begin SUPPLIED DATA

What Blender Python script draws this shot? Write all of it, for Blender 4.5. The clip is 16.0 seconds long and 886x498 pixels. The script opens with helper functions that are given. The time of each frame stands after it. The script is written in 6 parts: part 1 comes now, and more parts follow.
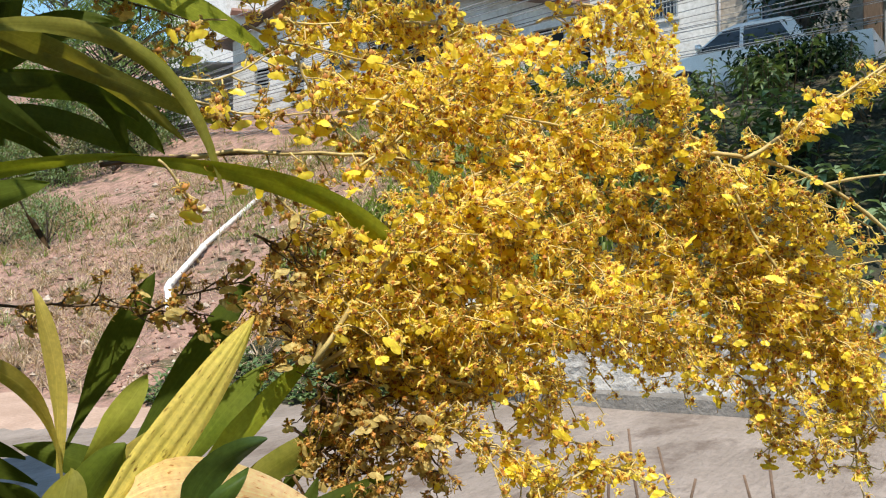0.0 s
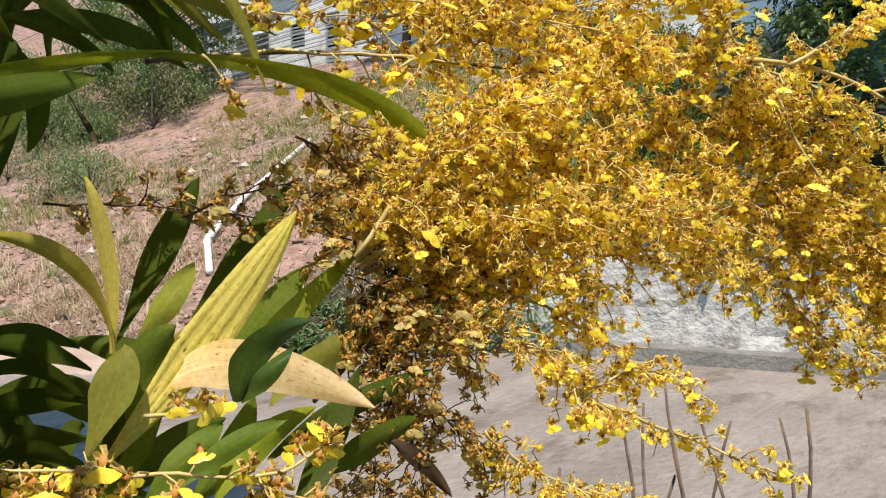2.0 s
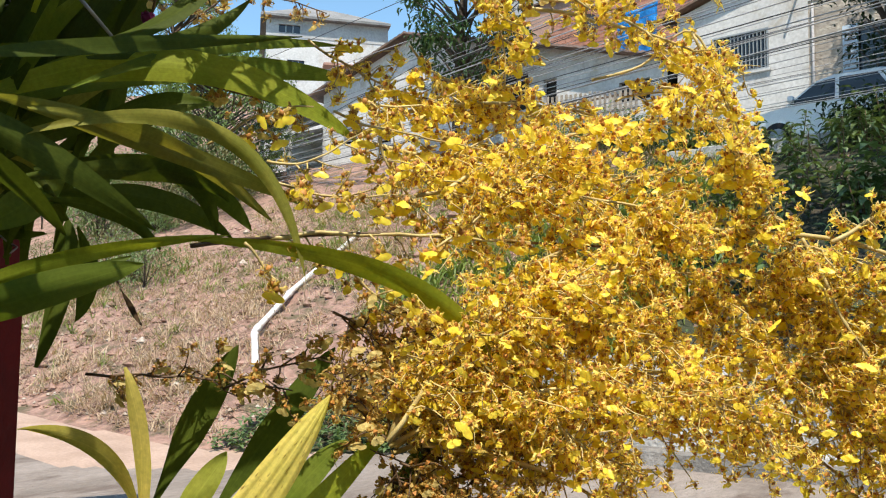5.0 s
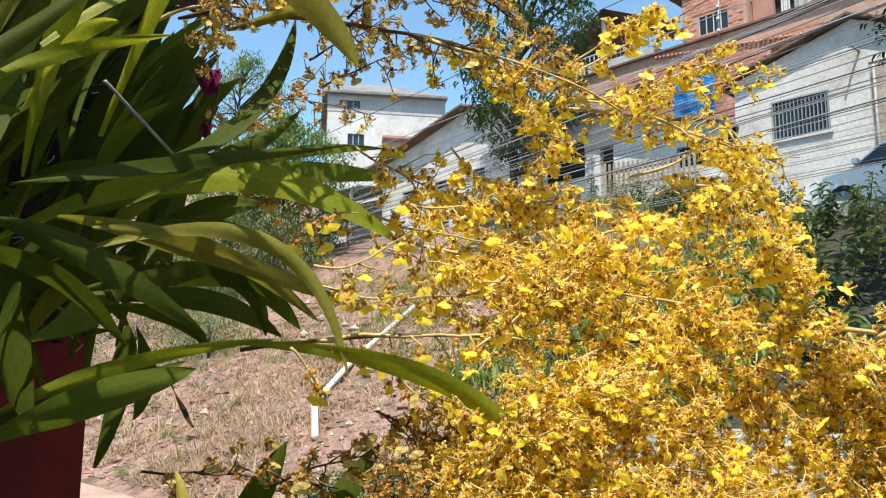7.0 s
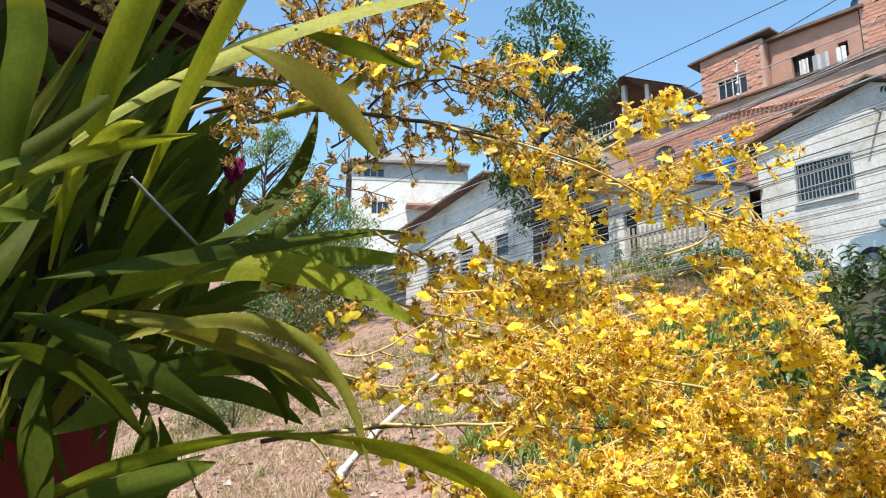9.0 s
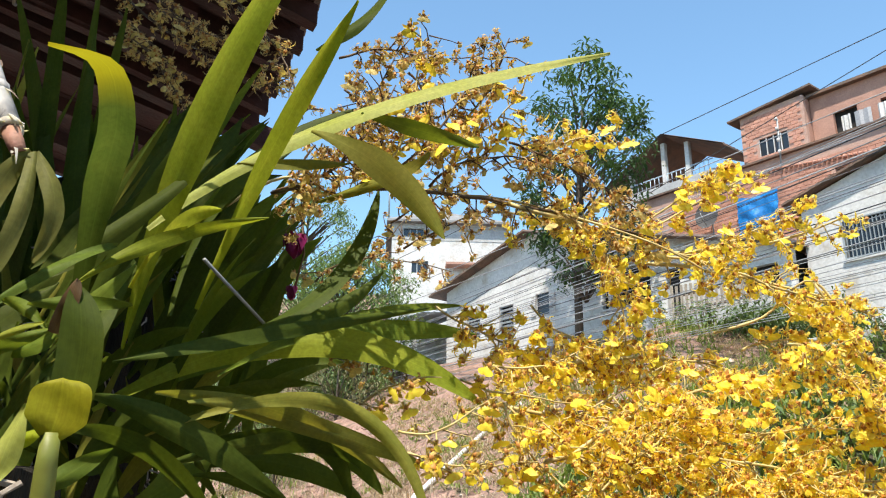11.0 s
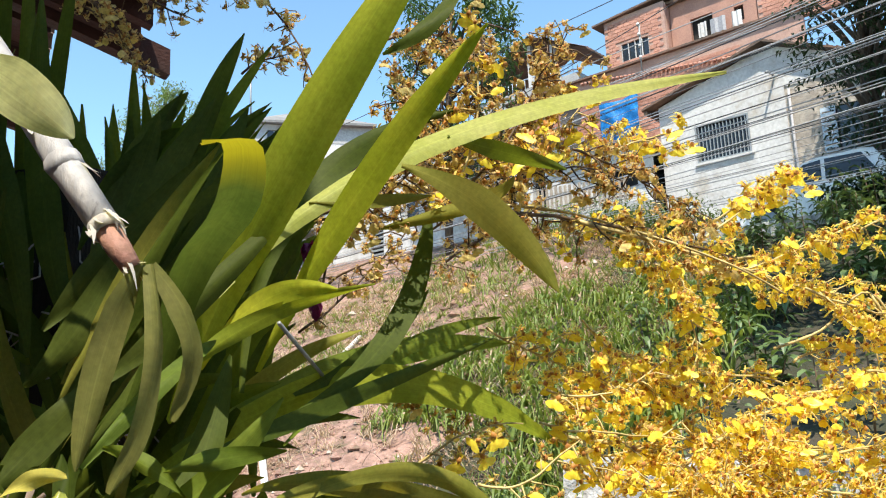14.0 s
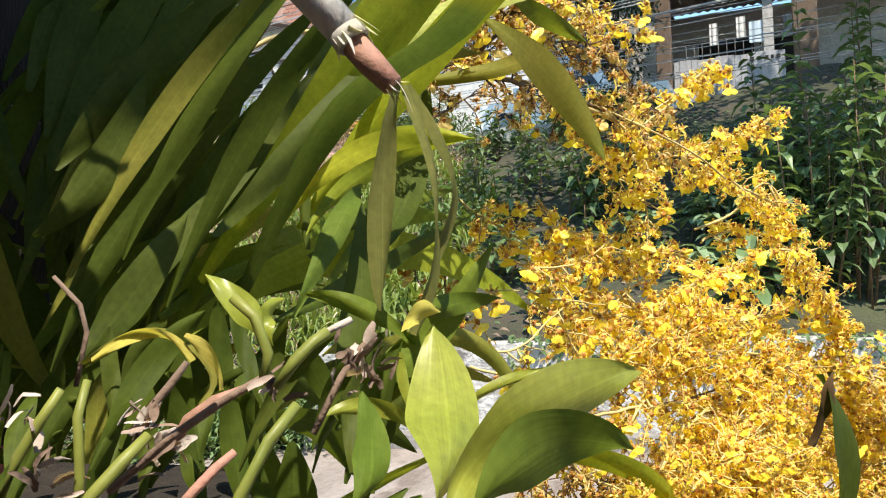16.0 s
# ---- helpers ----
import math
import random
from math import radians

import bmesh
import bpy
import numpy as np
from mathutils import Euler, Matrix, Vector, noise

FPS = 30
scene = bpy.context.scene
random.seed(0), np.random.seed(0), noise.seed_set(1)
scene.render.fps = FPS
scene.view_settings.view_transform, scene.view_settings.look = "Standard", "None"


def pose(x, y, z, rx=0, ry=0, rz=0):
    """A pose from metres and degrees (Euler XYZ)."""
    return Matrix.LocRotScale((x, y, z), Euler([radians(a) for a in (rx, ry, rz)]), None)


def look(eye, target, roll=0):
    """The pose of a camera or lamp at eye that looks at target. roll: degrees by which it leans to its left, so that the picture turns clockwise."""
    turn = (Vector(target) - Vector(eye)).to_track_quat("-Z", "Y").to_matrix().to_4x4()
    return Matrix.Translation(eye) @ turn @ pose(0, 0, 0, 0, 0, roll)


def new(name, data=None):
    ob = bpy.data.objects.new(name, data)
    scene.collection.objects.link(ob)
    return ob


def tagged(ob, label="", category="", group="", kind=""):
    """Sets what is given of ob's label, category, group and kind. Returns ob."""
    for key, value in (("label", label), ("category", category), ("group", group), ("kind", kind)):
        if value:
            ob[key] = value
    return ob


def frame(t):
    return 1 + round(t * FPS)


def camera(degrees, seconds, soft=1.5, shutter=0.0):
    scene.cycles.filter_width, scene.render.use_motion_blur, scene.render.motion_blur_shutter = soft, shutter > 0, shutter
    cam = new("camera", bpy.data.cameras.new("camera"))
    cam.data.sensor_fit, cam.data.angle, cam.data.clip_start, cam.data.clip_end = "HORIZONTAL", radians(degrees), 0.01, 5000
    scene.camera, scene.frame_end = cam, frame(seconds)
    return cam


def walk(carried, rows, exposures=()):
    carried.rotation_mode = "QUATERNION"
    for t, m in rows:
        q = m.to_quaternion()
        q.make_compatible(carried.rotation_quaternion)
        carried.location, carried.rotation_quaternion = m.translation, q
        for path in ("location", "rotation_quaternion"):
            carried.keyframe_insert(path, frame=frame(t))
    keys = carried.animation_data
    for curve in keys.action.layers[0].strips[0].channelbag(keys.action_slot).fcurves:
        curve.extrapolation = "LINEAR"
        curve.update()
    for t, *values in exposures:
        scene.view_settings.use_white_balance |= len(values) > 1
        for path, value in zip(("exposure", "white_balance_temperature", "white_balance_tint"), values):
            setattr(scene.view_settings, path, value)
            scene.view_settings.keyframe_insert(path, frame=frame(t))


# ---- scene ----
cam = camera(57.5, 16.0, soft=1.15)
PATH = [
    (0, (-0.007, 0.059, 1.615), (-1.193, 1.669, 1.635), -0.6),
    (0.5, (0.001, 0.057, 1.603), (-1.214, 1.646, 1.618), -0.7),
    (1, (0.0, 0.052, 1.578), (-1.235, 1.624, 1.566), -0.5),
    (1.5, (-0.004, 0.049, 1.56), (-1.251, 1.613, 1.512), -0.6),
    (2, (-0.005, 0.05, 1.558), (-1.26, 1.605, 1.474), -0.4),
    (2.5, (-0.003, 0.051, 1.56), (-1.269, 1.596, 1.457), 0.1),
    (3, (0.001, 0.057, 1.584), (-1.281, 1.587, 1.466), 0.2),
    (3.5, (-0.001, 0.062, 1.6), (-1.296, 1.582, 1.49), 0.4),
    (4, (0.001, 0.066, 1.623), (-1.315, 1.57, 1.556), 0.5),
    (4.5, (0.005, 0.062, 1.638), (-1.316, 1.563, 1.672), 0.4),
    (4.7, (0.003, 0.059, 1.642), (-1.326, 1.552, 1.724), 0.5),
    (6.8, (0.037, 0.051, 1.677), (-1.384, 1.428, 1.968), 0.5),
    (7, (0.039, 0.05, 1.68), (-1.395, 1.411, 1.985), 0.4),
    (7.5, (0.046, 0.051, 1.689), (-1.385, 1.402, 2.042), 0.2),
    (8, (0.05, 0.048, 1.695), (-1.383, 1.385, 2.095), 0.3),
    (8.5, (0.047, 0.048, 1.697), (-1.396, 1.365, 2.125), 0.2),
    (8.7, (0.046, 0.051, 1.699), (-1.401, 1.359, 2.141), 0.1),
    (10.8, (0.037, 0.026, 1.719), (-1.435, 1.241, 2.314), 0.4),
    (11, (0.036, 0.024, 1.72), (-1.449, 1.219, 2.323), 0.5),
    (11.5, (0.03, 0.021, 1.723), (-1.469, 1.194, 2.337), 0.2),
    (12, (0.018, 0.008, 1.727), (-1.483, 1.177, 2.345), 0.2),
    (12.5, (-0.006, -0.008, 1.746), (-1.52, 1.136, 2.376), 0.5),
    (13, (-0.027, -0.018, 1.76), (-1.542, 1.123, 2.394), 0.3),
    (13.5, (-0.103, -0.048, 1.815), (-1.541, 1.242, 2.329), -1.3),
    (14, (-0.162, -0.087, 1.882), (-1.463, 1.39, 2.24), -2.5),
    (14.5, (-0.226, -0.119, 1.9), (-1.29, 1.566, 2.075), -2.3),
    (15, (-0.285, -0.145, 1.895), (-1.209, 1.625, 2.008), -1.1),
    (15.5, (-0.355, -0.187, 1.888), (-1.19, 1.628, 1.987), -0.7),
    (16, (-0.401, -0.212, 1.867), (-1.176, 1.63, 1.939), -1.8),
]
walk(cam, [(t, look(eye, target, roll)) for t, eye, target, roll in PATH], [(0, 0.42), (4.5, 0.46), (8, 0.62), (11, 0.77), (13.8, 0.81), (14.5, 0.90), (16, 0.97)])

# ---- daylight ----
SUN_WAY = Vector((0.27, -0.37, 0.885)).normalized()
world = bpy.data.worlds.new("sky")
scene.world = world
world.use_nodes = True
wn = world.node_tree
sky = wn.nodes.new("ShaderNodeTexSky")
sky.sky_type, sky.sun_disc = "NISHITA", False
sky.sun_elevation = math.asin(SUN_WAY.z)
sky.sun_rotation = math.atan2(SUN_WAY.x, SUN_WAY.y)
sky.altitude, sky.air_density, sky.dust_density, sky.ozone_density = 300, 1.0, 0.3, 1.0
haze = wn.nodes.new("ShaderNodeMix")
haze.data_type, haze.blend_type = "RGBA", "MULTIPLY"
haze.inputs[0].default_value, haze.inputs[7].default_value = 1.0, (0.84, 1.0, 0.97, 1.0)
wn.links.new(sky.outputs[0], haze.inputs[6])
wn.links.new(haze.outputs[2], wn.nodes["Background"].inputs[0])
wn.nodes["Background"].inputs[1].default_value = 0.18
sun = new("sun", bpy.data.lights.new("sun", "SUN"))
sun.data.energy, sun.data.angle, sun.data.color = 5.0, radians(0.55), (1.0, 0.91, 0.765)
sun.matrix_world = look((0, 0, 30) , (-SUN_WAY.x, -SUN_WAY.y, 30 - SUN_WAY.z))


# ---- materials ----
def material(name, one, two, scale=6.0, rough=0.7, bump=0.3, fine=60.0, metal=0.0, through_light=0.0,
             random_mix=0.0, third=None, third_at=0.62, third_scale=1.3, stretch=(1, 1, 1), spec=0.4, coat=0.0, space="Object"):
    """Two colours mixed by a coarse noise, a third in patches, a fine grain in value and in relief."""
    m = bpy.data.materials.new(name)
    m.use_nodes = True
    t = m.node_tree
    n, l = t.nodes, t.links
    bsdf = n["Principled BSDF"]
    if space == "World":
        source = n.new("ShaderNodeNewGeometry").outputs["Position"]
    else:
        source = n.new("ShaderNodeTexCoord").outputs["Object"]
    mapping = n.new("ShaderNodeMapping")
    mapping.inputs["Scale"].default_value = stretch
    l.new(source, mapping.inputs["Vector"])

    def tex(s, detail=5.0, roughness=0.6):
        q = n.new("ShaderNodeTexNoise")
        q.inputs["Scale"].default_value, q.inputs["Detail"].default_value = s, detail
        q.inputs["Roughness"].default_value = roughness
        l.new(mapping.outputs[0], q.inputs["Vector"])
        return q.outputs["Fac"]

    def ramp(fac, a, b):
        q = n.new("ShaderNodeMapRange")
        q.inputs["From Min"].default_value, q.inputs["From Max"].default_value = a, b
        l.new(fac, q.inputs["Value"])
        return q.outputs["Result"]

    def mixed(fac, a, b, blend="MIX"):
        q = n.new("ShaderNodeMix")
        q.data_type, q.blend_type = "RGBA", blend
        for socket, value in ((q.inputs[0], fac), (q.inputs[6], a), (q.inputs[7], b)):
            if isinstance(value, (tuple, float, int)):
                socket.default_value = (*value, 1) if isinstance(value, tuple) else value
            else:
                l.new(value, socket)
        return q.outputs[2]

    colour = mixed(ramp(tex(scale), 0.36, 0.64), tuple(one), tuple(two))
    if third:
        colour = mixed(ramp(tex(third_scale, 6.0, 0.65), third_at - 0.05, third_at + 0.06), colour, tuple(third))
    grain = tex(fine, 3.0)
    colour = mixed(0.35, colour, mixed(ramp(grain, 0.3, 0.7), (0.55, 0.55, 0.55), (1.3, 1.3, 1.3)), "MULTIPLY")
    if random_mix:
        rnd = n.new("ShaderNodeObjectInfo").outputs["Random"]
        colour = mixed(random_mix, colour, mixed(rnd, (0.45, 0.42, 0.38), (1.5, 1.5, 1.5)), "MULTIPLY")
    l.new(colour, bsdf.inputs["Base Color"])
    bsdf.inputs["Roughness"].default_value, bsdf.inputs["Metallic"].default_value = rough, metal
    bsdf.inputs["Specular IOR Level"].default_value = spec
    bsdf.inputs["Coat Weight"].default_value = coat
    if bump:
        b = n.new("ShaderNodeBump")
        b.inputs["Strength"].default_value, b.inputs["Distance"].default_value = bump, 0.6 / fine
        l.new(grain, b.inputs["Height"])
        l.new(b.outputs[0], bsdf.inputs["Normal"])
    if through_light:
        tr = n.new("ShaderNodeBsdfTranslucent")
        l.new(mixed(1.0, colour, (1.5, 1.45, 0.7), "MULTIPLY"), tr.inputs["Color"])
        mix = n.new("ShaderNodeMixShader")
        mix.inputs[0].default_value = through_light
        l.new(bsdf.outputs[0], mix.inputs[1])
        l.new(tr.outputs[0], mix.inputs[2])
        l.new(mix.outputs[0], n["Material Output"].inputs["Surface"])
    return m


def blade(name, one, two, spots=None, tip=None, through_light=0.40, rough=0.55, pleats=11.0, relief=0.035, spec=0.11):
    """A leaf blade: veins run along it (by its UV), tone drifts, some have dry spots."""
    one, two = ((q[0] * 1.26, q[1] * 1.13, q[2] * 1.25) for q in (one, two))
    m = material(name, one, two, scale=14.0, rough=rough, bump=0.0, fine=220.0, through_light=through_light, random_mix=0.22, spec=spec)
    n, l = m.node_tree.nodes, m.node_tree.links
    uv = n.new("ShaderNodeUVMap")
    if spots:
        # dry dashes that run along the blade
        size = n.new("ShaderNodeMapping")
        size.inputs["Scale"].default_value = (16, 26, 1)
        l.new(uv.outputs[0], size.inputs["Vector"])
        dash = n.new("ShaderNodeTexNoise")
        dash.inputs["Scale"].default_value, dash.inputs["Detail"].default_value = 1.0, 3.0
        l.new(size.outputs[0], dash.inputs["Vector"])
        step = n.new("ShaderNodeMapRange")
        step.inputs["From Min"].default_value, step.inputs["From Max"].default_value = 0.62, 0.68
        l.new(dash.outputs["Fac"], step.inputs["Value"])
        tone = n.new("ShaderNodeMix")
        tone.data_type = "RGBA"
        l.new(step.outputs[0], tone.inputs[0])
        link = n["Principled BSDF"].inputs["Base Color"].links[0]
        l.new(link.from_socket, tone.inputs[6])
        tone.inputs[7].default_value = (*spots, 1)
        l.new(tone.outputs[2], n["Principled BSDF"].inputs["Base Color"])
    if tip:
        # an ageing yellow tip, brightened as sunlit; the body is darkened as shaded
        split = n.new("ShaderNodeSeparateXYZ")
        l.new(uv.outputs[0], split.inputs[0])
        outer = n.new("ShaderNodeMapRange")
        outer.inputs["From Min"].default_value, outer.inputs["From Max"].default_value = 0.64, 0.76
        l.new(split.outputs[1], outer.inputs["Value"])
        lit_tip = n.new("ShaderNodeMix")
        lit_tip.data_type = "RGBA"
        l.new(outer.outputs[0], lit_tip.inputs[0])
        l.new(n["Principled BSDF"].inputs["Base Color"].links[0].from_socket, lit_tip.inputs[6])
        lit_tip.inputs[7].default_value = (*tip, 1)
        l.new(lit_tip.outputs[2], n["Principled BSDF"].inputs["Base Color"])
        l.new(lit_tip.outputs[2], n["Translucent BSDF"].inputs["Color"])
    # fine streaks along the veins, and a paler midrib
    run = n.new("ShaderNodeMapping")
    run.inputs["Scale"].default_value = (34, 1.6, 1)
    l.new(uv.outputs[0], run.inputs["Vector"])
    vein = n.new("ShaderNodeTexNoise")
    vein.inputs["Scale"].default_value, vein.inputs["Detail"].default_value = 1.0, 4.0
    l.new(run.outputs[0], vein.inputs["Vector"])
    value = n.new("ShaderNodeMapRange")
    value.inputs["From Min"].default_value, value.inputs["From Max"].default_value = 0.3, 0.7
    value.inputs["To Min"].default_value, value.inputs["To Max"].default_value = 0.82, 1.16
    l.new(vein.outputs["Fac"], value.inputs["Value"])
    sep = n.new("ShaderNodeSeparateXYZ")
    l.new(uv.outputs[0], sep.inputs[0])
    rib = n.new("ShaderNodeMath")
    rib.operation = "COMPARE"
    rib.inputs[1].default_value, rib.inputs[2].default_value = 0.5, 0.018
    l.new(sep.outputs[0], rib.inputs[0])
    both = n.new("ShaderNodeMath")
    both.operation = "MULTIPLY_ADD"
    both.inputs[1].default_value = 0.22
    l.new(rib.outputs[0], both.inputs[0])
    l.new(value.outputs[0], both.inputs[2])
    streak = n.new("ShaderNodeMix")
    streak.data_type, streak.blend_type = "RGBA", "MULTIPLY"
    streak.inputs[0].default_value = 1.0
    l.new(n["Principled BSDF"].inputs["Base Color"].links[0].from_socket, streak.inputs[6])
    l.new(both.outputs[0], streak.inputs[7])
    l.new(streak.outputs[2], n["Principled BSDF"].inputs["Base Color"])
    wave = n.new("ShaderNodeMath")
    wave.operation = "MULTIPLY"
    wave.inputs[1].default_value = pleats * 6.2832
    l.new(sep.outputs[0], wave.inputs[0])
    sine = n.new("ShaderNodeMath")
    sine.operation = "SINE"
    l.new(wave.outputs[0], sine.inputs[0])
    b = n.new("ShaderNodeBump")
    b.inputs["Strength"].default_value, b.inputs["Distance"].default_value = relief, 0.0006
    l.new(sine.outputs[0], b.inputs["Height"])
    l.new(b.outputs[0], n["Principled BSDF"].inputs["Normal"])
    return m


def glass(name, tint):
    m = bpy.data.materials.new(name)
    m.use_nodes = True
    b = m.node_tree.nodes["Principled BSDF"]
    b.inputs["Base Color"].default_value = (*tint, 1)
    b.inputs["Roughness"].default_value, b.inputs["Specular IOR Level"].default_value = 0.06, 0.6
    return m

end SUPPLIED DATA

[GOAL]:
Write out again, exactly, the lines from the start of the listing up to the line containing "scene.render.fps = FPS", with both ends and without pictures.

[COMPLETE ANSWER]:
What Blender Python script draws this shot? Write all of it, for Blender 4.5. The clip is 16.0 seconds long and 886x498 pixels. The script opens with helper functions that are given. The time of each frame stands after it. The script is written in 6 parts: part 1 comes now, and more parts follow.
0.0 s
2.0 s
5.0 s
7.0 s
9.0 s
11.0 s
14.0 s
16.0 s
# ---- helpers ----
import math
import random
from math import radians

import bmesh
import bpy
import numpy as np
from mathutils import Euler, Matrix, Vector, noise

FPS = 30
scene = bpy.context.scene
random.seed(0), np.random.seed(0), noise.seed_set(1)
scene.render.fps = FPS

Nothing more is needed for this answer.